___ Data extract
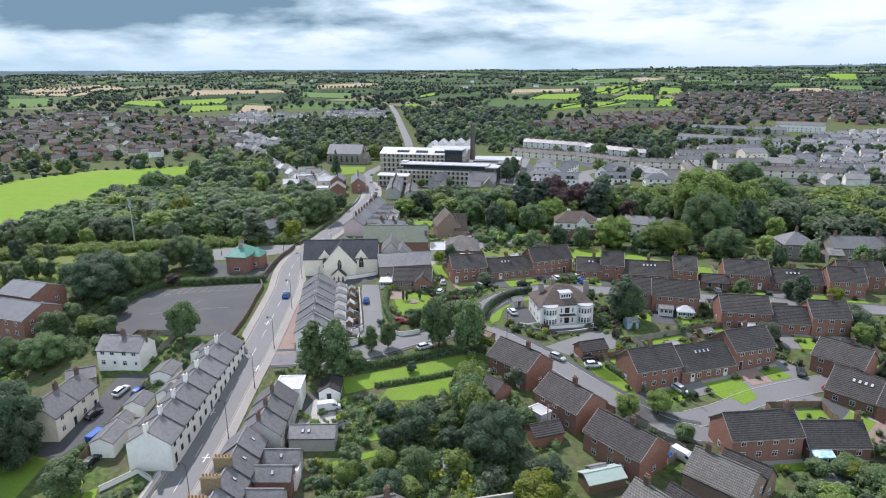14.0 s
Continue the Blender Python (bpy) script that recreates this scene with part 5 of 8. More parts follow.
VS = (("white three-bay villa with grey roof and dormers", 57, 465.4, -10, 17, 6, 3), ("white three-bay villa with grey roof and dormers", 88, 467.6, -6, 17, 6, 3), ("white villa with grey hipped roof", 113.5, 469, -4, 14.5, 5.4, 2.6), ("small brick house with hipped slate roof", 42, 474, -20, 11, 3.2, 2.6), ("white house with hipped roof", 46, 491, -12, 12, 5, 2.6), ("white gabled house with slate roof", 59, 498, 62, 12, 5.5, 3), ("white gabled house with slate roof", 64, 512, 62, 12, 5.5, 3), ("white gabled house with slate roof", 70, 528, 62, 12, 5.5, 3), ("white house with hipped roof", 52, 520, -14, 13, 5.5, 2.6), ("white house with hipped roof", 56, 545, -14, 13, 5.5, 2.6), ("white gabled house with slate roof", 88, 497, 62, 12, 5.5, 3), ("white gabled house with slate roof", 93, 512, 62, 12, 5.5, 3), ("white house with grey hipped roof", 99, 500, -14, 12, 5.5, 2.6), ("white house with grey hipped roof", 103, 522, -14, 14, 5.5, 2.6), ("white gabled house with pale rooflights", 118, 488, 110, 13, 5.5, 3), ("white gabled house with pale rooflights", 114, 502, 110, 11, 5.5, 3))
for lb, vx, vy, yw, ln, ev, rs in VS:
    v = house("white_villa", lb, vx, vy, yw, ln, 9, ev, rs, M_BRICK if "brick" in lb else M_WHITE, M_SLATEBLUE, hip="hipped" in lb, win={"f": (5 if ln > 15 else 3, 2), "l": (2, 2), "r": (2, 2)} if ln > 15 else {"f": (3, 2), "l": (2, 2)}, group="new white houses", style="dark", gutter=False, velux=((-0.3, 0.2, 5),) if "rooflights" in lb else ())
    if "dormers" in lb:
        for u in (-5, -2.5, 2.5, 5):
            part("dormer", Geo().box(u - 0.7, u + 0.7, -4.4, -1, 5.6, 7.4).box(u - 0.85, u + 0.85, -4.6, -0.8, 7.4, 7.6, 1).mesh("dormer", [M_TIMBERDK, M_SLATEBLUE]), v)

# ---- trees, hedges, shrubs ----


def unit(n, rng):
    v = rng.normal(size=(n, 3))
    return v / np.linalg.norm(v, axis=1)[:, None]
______
◆ Exercise details:
Every line of the data above should be quoted exactly. Omit the pictures.

◆ Reply:
14.0 s
Continue the Blender Python (bpy) script that recreates this scene with part 5 of 8. More parts follow.
VS = (("white three-bay villa with grey roof and dormers", 57, 465.4, -10, 17, 6, 3), ("white three-bay villa with grey roof and dormers", 88, 467.6, -6, 17, 6, 3), ("white villa with grey hipped roof", 113.5, 469, -4, 14.5, 5.4, 2.6), ("small brick house with hipped slate roof", 42, 474, -20, 11, 3.2, 2.6), ("white house with hipped roof", 46, 491, -12, 12, 5, 2.6), ("white gabled house with slate roof", 59, 498, 62, 12, 5.5, 3), ("white gabled house with slate roof", 64, 512, 62, 12, 5.5, 3), ("white gabled house with slate roof", 70, 528, 62, 12, 5.5, 3), ("white house with hipped roof", 52, 520, -14, 13, 5.5, 2.6), ("white house with hipped roof", 56, 545, -14, 13, 5.5, 2.6), ("white gabled house with slate roof", 88, 497, 62, 12, 5.5, 3), ("white gabled house with slate roof", 93, 512, 62, 12, 5.5, 3), ("white house with grey hipped roof", 99, 500, -14, 12, 5.5, 2.6), ("white house with grey hipped roof", 103, 522, -14, 14, 5.5, 2.6), ("white gabled house with pale rooflights", 118, 488, 110, 13, 5.5, 3), ("white gabled house with pale rooflights", 114, 502, 110, 11, 5.5, 3))
for lb, vx, vy, yw, ln, ev, rs in VS:
    v = house("white_villa", lb, vx, vy, yw, ln, 9, ev, rs, M_BRICK if "brick" in lb else M_WHITE, M_SLATEBLUE, hip="hipped" in lb, win={"f": (5 if ln > 15 else 3, 2), "l": (2, 2), "r": (2, 2)} if ln > 15 else {"f": (3, 2), "l": (2, 2)}, group="new white houses", style="dark", gutter=False, velux=((-0.3, 0.2, 5),) if "rooflights" in lb else ())
    if "dormers" in lb:
        for u in (-5, -2.5, 2.5, 5):
            part("dormer", Geo().box(u - 0.7, u + 0.7, -4.4, -1, 5.6, 7.4).box(u - 0.85, u + 0.85, -4.6, -0.8, 7.4, 7.6, 1).mesh("dormer", [M_TIMBERDK, M_SLATEBLUE]), v)

# ---- trees, hedges, shrubs ----


def unit(n, rng):
    v = rng.normal(size=(n, 3))
    return v / np.linalg.norm(v, axis=1)[:, None]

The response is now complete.